------ DATA ------

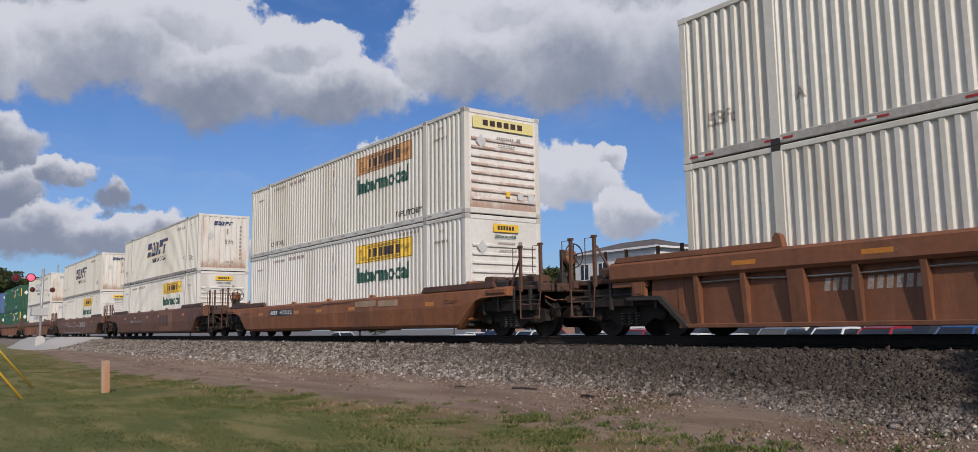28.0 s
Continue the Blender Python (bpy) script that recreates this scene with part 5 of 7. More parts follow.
def mural():
    """Angular letters in ochre, red and mauve, then in blue and grey, with black cuts and a white edge line."""
    it = shapes(graf_ochre, "ochre, red and mauve spray-painted letters", ((-13.42, 0.80), (-13.55, 1.10), (-13.30, 1.22), (-12.92, 1.43), (-12.35, 1.43), (-12.30, 0.85), (-12.6, 0.78), (-13.0, 0.84)),
                ((-10.95, 0.24), (-9.70, 0.24), (-9.72, 0.58), (-10.08, 0.84), (-9.80, 1.22), (-10.02, 1.43), (-11.10, 1.43), (-11.16, 0.86)),
                ((-8.66, 1.12), (-8.78, 1.43), (-7.62, 1.43), (-7.66, 0.95), (-8.10, 0.84), (-8.42, 0.86)))
    it += shapes(graf_brick, "", ((-13.46, 0.24), (-12.04, 0.24), (-12.18, 0.60), (-12.30, 0.85), (-12.6, 0.78), (-13.0, 0.84), (-13.42, 0.80)),
                 ((-12.30, 0.85), (-12.35, 1.43), (-11.10, 1.43), (-11.16, 0.86), (-11.7, 0.92)), ((-8.56, 0.24), (-7.78, 0.24), (-7.88, 0.58), (-8.10, 0.84), (-8.42, 0.86), (-8.62, 0.70)))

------

EXERCISE: Print each line of the material above exactly, with the pictures removed from your copy.

PROBLEM SOLUTION:
28.0 s
Continue the Blender Python (bpy) script that recreates this scene with part 5 of 7. More parts follow.
def mural():
    """Angular letters in ochre, red and mauve, then in blue and grey, with black cuts and a white edge line."""
    it = shapes(graf_ochre, "ochre, red and mauve spray-painted letters", ((-13.42, 0.80), (-13.55, 1.10), (-13.30, 1.22), (-12.92, 1.43), (-12.35, 1.43), (-12.30, 0.85), (-12.6, 0.78), (-13.0, 0.84)),
                ((-10.95, 0.24), (-9.70, 0.24), (-9.72, 0.58), (-10.08, 0.84), (-9.80, 1.22), (-10.02, 1.43), (-11.10, 1.43), (-11.16, 0.86)),
                ((-8.66, 1.12), (-8.78, 1.43), (-7.62, 1.43), (-7.66, 0.95), (-8.10, 0.84), (-8.42, 0.86)))
    it += shapes(graf_brick, "", ((-13.46, 0.24), (-12.04, 0.24), (-12.18, 0.60), (-12.30, 0.85), (-12.6, 0.78), (-13.0, 0.84), (-13.42, 0.80)),
                 ((-12.30, 0.85), (-12.35, 1.43), (-11.10, 1.43), (-11.16, 0.86), (-11.7, 0.92)), ((-8.56, 0.24), (-7.78, 0.24), (-7.88, 0.58), (-8.10, 0.84), (-8.42, 0.86), (-8.62, 0.70)))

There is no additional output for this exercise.